Demian Audrey G.
Yelp
You ever experienced a business so bad it inspires you to raise your defunct Yelp account from its 5-year slumber? That's the El Cortez.
Let's walk you through this... experience. The person at the front desk was polite enough but forgot to give us our promised vouchers until we specifically reminded them it was in the booking email. The casino was vintage and campy, which I fully expected.
The room itself was designed in a kitschy, cute sort of aesthetic, with an extra perk: the overwhelming scent of stale cigarette smoke, a bonus in a non-smoking room. The floor had not been vacuumed before our arrival, which was obvious because of the scattered crumbs and dirt visible on the black carpet.

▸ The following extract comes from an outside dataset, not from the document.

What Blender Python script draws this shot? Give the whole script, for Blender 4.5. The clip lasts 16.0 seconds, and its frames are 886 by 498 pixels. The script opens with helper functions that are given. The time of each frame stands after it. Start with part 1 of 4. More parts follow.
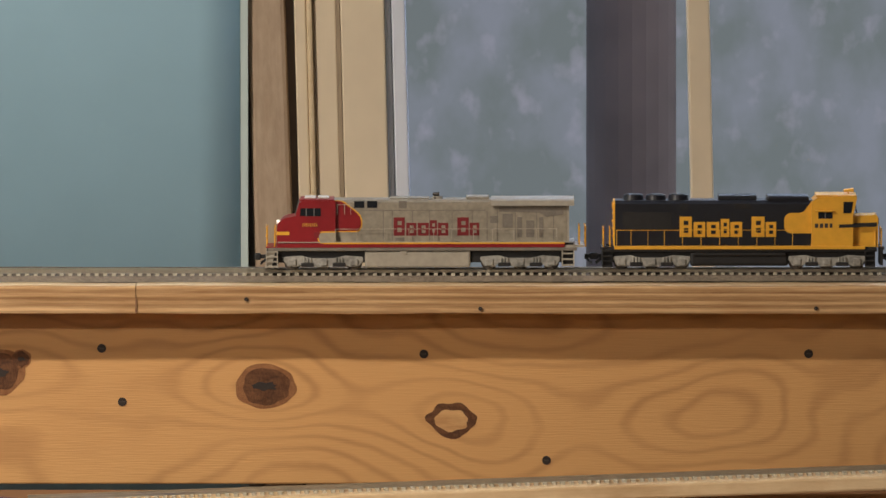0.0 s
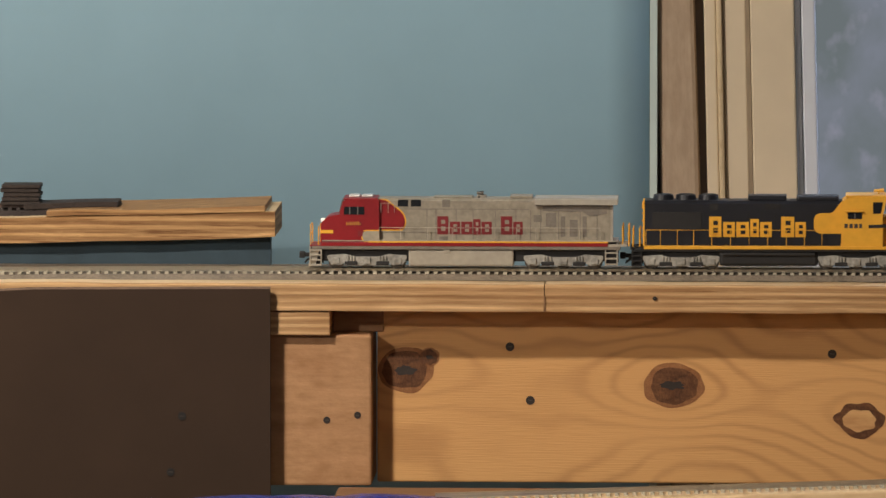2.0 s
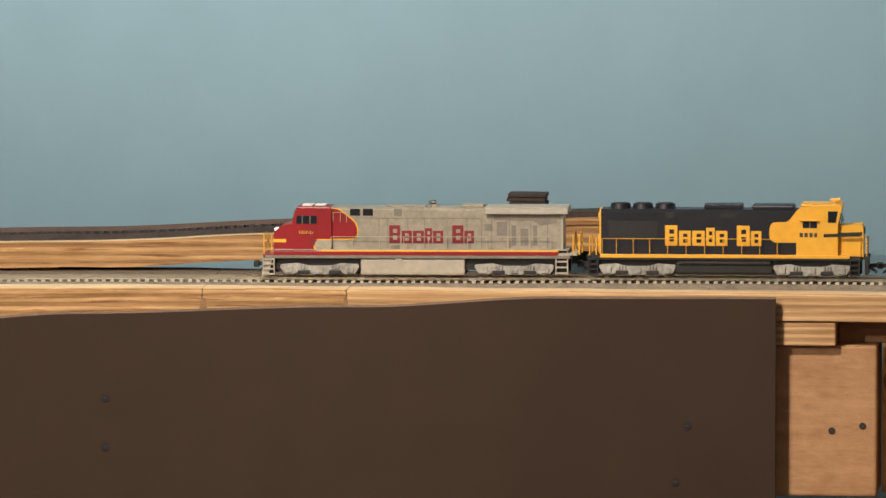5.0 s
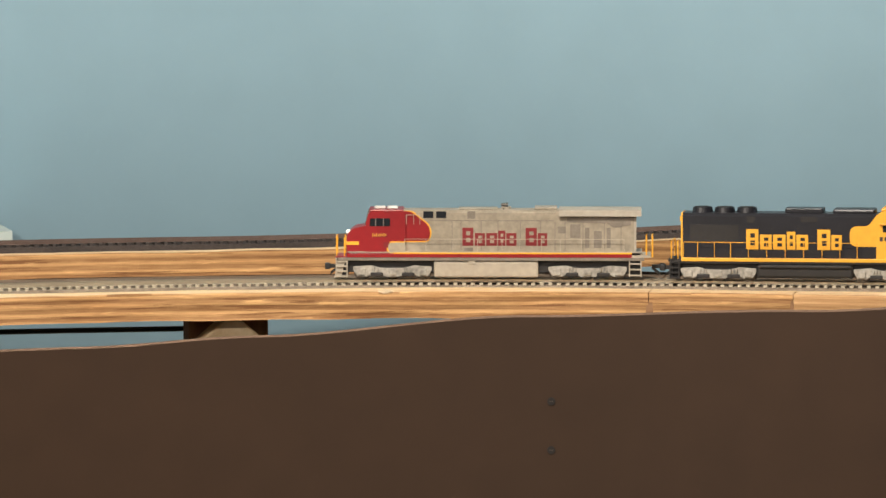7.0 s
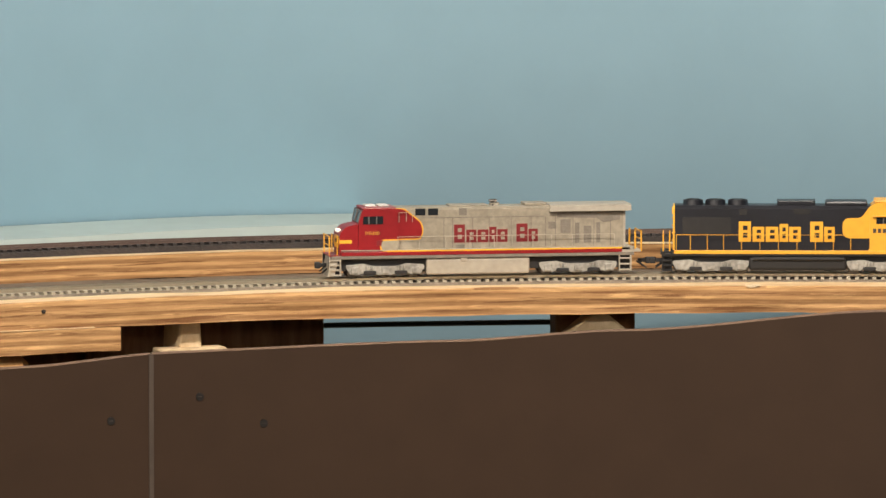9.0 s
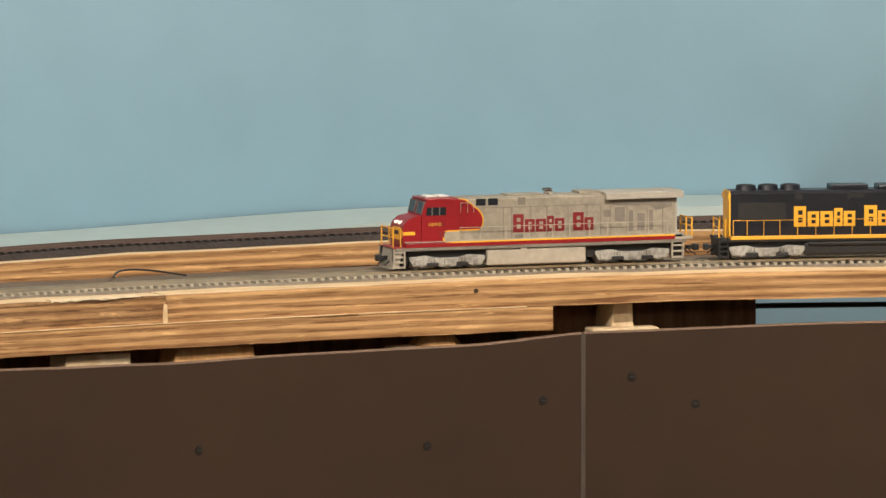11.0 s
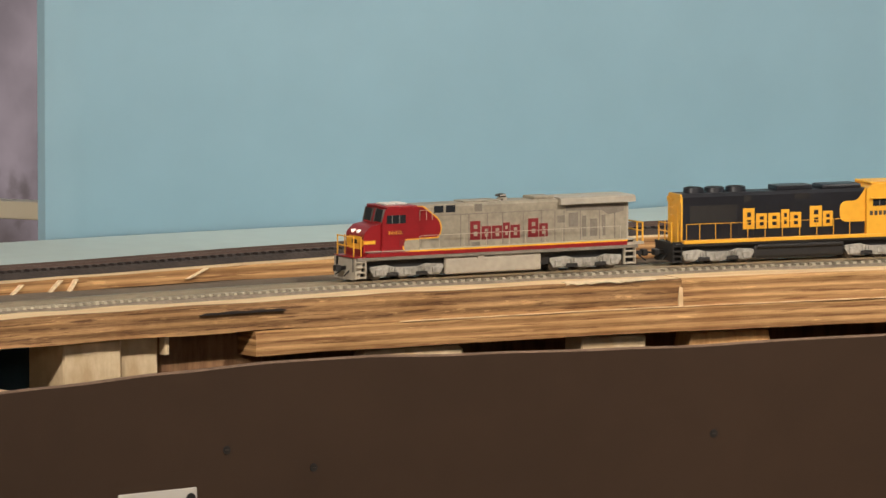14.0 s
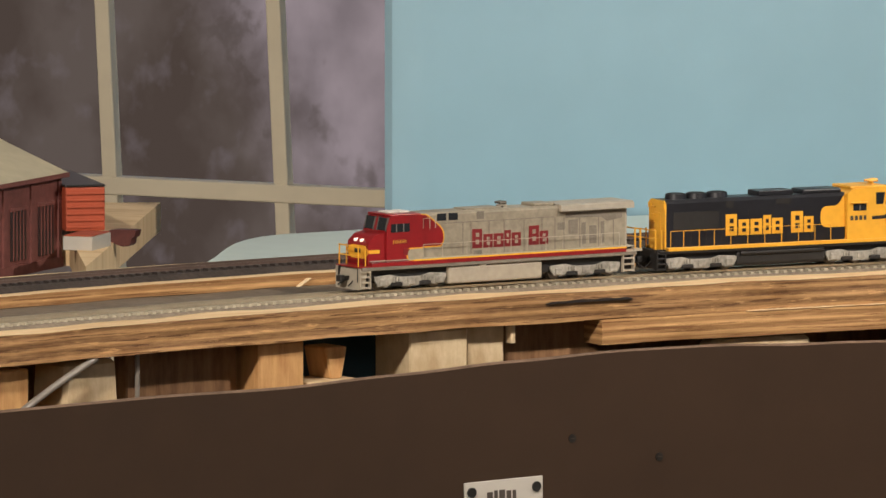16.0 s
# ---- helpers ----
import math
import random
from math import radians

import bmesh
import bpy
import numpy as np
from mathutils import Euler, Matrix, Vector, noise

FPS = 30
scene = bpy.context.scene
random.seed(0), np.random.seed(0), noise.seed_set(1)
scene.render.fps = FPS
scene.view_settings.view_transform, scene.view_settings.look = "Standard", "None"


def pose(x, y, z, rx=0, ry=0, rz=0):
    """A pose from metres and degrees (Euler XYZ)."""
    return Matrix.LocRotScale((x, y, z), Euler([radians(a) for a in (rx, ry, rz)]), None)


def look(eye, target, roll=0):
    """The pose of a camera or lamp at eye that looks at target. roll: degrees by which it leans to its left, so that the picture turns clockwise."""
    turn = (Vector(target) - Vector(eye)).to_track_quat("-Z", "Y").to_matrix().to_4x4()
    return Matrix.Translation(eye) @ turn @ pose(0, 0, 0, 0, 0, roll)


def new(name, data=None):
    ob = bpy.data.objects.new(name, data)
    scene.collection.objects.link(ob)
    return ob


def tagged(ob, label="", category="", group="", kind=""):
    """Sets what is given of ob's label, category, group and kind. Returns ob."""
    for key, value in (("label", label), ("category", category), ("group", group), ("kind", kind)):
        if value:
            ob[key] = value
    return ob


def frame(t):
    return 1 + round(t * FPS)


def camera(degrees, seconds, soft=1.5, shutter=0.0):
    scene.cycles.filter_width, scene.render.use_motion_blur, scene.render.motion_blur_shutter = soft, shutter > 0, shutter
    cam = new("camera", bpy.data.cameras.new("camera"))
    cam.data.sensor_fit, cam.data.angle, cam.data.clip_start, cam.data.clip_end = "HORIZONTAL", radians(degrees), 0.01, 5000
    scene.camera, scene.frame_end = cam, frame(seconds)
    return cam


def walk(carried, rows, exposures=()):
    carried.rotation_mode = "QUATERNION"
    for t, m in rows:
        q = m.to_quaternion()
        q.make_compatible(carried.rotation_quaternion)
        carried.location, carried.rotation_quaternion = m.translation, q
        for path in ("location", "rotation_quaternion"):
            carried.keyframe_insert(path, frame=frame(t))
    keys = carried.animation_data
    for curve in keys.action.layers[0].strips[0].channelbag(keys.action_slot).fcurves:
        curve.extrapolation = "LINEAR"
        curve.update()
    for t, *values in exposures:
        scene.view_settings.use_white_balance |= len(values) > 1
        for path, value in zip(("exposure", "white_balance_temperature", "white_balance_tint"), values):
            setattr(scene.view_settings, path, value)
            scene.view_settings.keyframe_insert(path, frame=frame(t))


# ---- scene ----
# ------------------------------------------------------------- camera
EYE = Vector((0.0, -2.2013, 1.86))
cam = camera(5.611, 16.0, soft=1.5)
VIEW = [  # seconds, turn to the left, tilt, roll in degrees
    (0.00, 0.000, -5.219, 0.002),
    (0.50, 0.691, -5.225, 0.003),
    (1.00, 1.399, -5.225, 0.003),
    (1.50, 2.033, -5.228, 0.002),
    (2.00, 2.600, -5.225, 0.004),
    (2.20, 2.671, -5.222, 0.002),
    (2.50, 2.740, -5.219, -0.002),
    (2.70, 2.847, -5.226, -0.002),
    (2.85, 3.248, -5.232, -0.002),
    (3.00, 3.652, -5.238, -0.003),
    (3.20, 3.799, -5.237, -0.003),
    (3.50, 3.954, -5.236, -0.003),
    (4.00, 4.330, -5.200, -0.004),
    (4.50, 4.992, -5.162, -0.002),
    (4.70, 5.335, -5.162, -0.001),
    (6.80, 8.328, -5.127, -0.000),
    (7.00, 8.660, -5.136, -0.000),
    (7.50, 9.508, -5.148, -0.000),
    (8.00, 10.217, -5.157, -0.001),
    (8.20, 10.353, -5.162, -0.001),
    (10.30, 12.678, -5.258, -0.001),
    (10.50, 12.999, -5.283, -0.001),
    (11.00, 13.747, -5.303, -0.002),
    (11.50, 14.333, -5.314, -0.003),
    (12.00, 14.801, -5.336, -0.002),
    (12.50, 15.298, -5.371, -0.001),
    (13.00, 15.873, -5.397, -0.000),
    (13.50, 16.507, -5.404, 0.000),
    (14.00, 17.029, -5.410, -0.001),
    (14.50, 17.557, -5.424, 0.000),
    (15.00, 18.118, -5.445, 0.002),
    (15.50, 18.729, -5.475, 0.005),
    (16.00, 19.235, -5.482, 0.007),
]
walk(cam, [(t, Matrix.Translation(EYE) @ pose(0, 0, 0, 90 + tilt, 0, turn) @ pose(0, 0, 0, 0, 0, roll))
           for t, turn, tilt, roll in VIEW],
     exposures=[(0.0, -0.04), (1.5, -0.14), (3.0, -0.06), (4.5, 0.07), (7.0, 0.22), (8.5, 0.20), (11.0, 0.13), (13.5, 0.03), (16.0, 0.10)])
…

The lighting is incredibly dim, which might be romantic in a cleaner, well-maintained room, but here it was just sad. The windows also contributed nothing to the lighting or view with the frosted stick-on filters. I was excited to put my sodas in a cold fridge only to find out the mini-fridge temp was set to "soft spring breeze" and not... y'know. Cold.
The loveseat was the most pathetic creature I've ever seen. Grungy, deflated, and about as defeated as I was upon entering this room. The bed was all right and surprisingly clean in spite of the rest of the landfill around it, though I suspect it was a Full XL rather than the advertised Queen. There are no outlets by the bed for charging and the bedside lights can only be turned on or off at the switch beside the door, which is a full L-shape room away. That's fine, because when I was searching for an outlet to charge my phone, I found what looked like dripping old bloodstains on the nightstand. Awesome!
The aircon was barely functional and sounded like the Balrog rising to meet Gandalf for a battle. Seriously, I got the worst sleep of my life here because the thing was rattling on and off so loudly, if it ever came on at all.
The bathroom was all right, with a spacious shower stall. There were two sinks available, which would be excellent if both of them actually drained. When I sighed and turned to the toilet, I found cigarette ashes floating on the water in the bowl. All right. Whatever, those can be flushed. Let's close the door--oh, wait! The door doesn't close. L-O-friggin-L. This place is so shoddy it's almost hilarious.
Unfortunately, I was exhausted from a long drive, so I decided to grimace and bear it for a night. But hey, there's a restaurant downstairs, Siegel's 1941, that's open until 3 am. It wasn't, in fact, open at 11 pm when I wandered tiredly down to the main building across the street. But that's for another review!
There are some pros to this place. It's cheap on weeknights (though you absolutely get what you pay for, clearly), relatively quiet since it's across the street, the bedding was clean, and for as dirty as our room was, I didn't see a single bug. The keycard bracelets made the cabana suites building feel fairly secure in a slightly sketchy area. The lobby of the cabana building is bright and comfortable from what I saw.
Unfortunately, when we called down to the front desk to request help, items, etc., no one ever came. My partner and I ended up leaving a day early, only for the front desk guy to be a complete d-bag. We told him about our complaints and why we were leaving early, and he didn't offer any apology or even sympathy. He just said "you could've called." Like we didn't, multiple times. Garbage service, garbage people, garbage place.
If you're looking for a Flashy Vegas Experience, go to the Strip or even a mfing Holiday Inn. If you're looking for a Trashy Vegas Experience, the El Cortez is for you.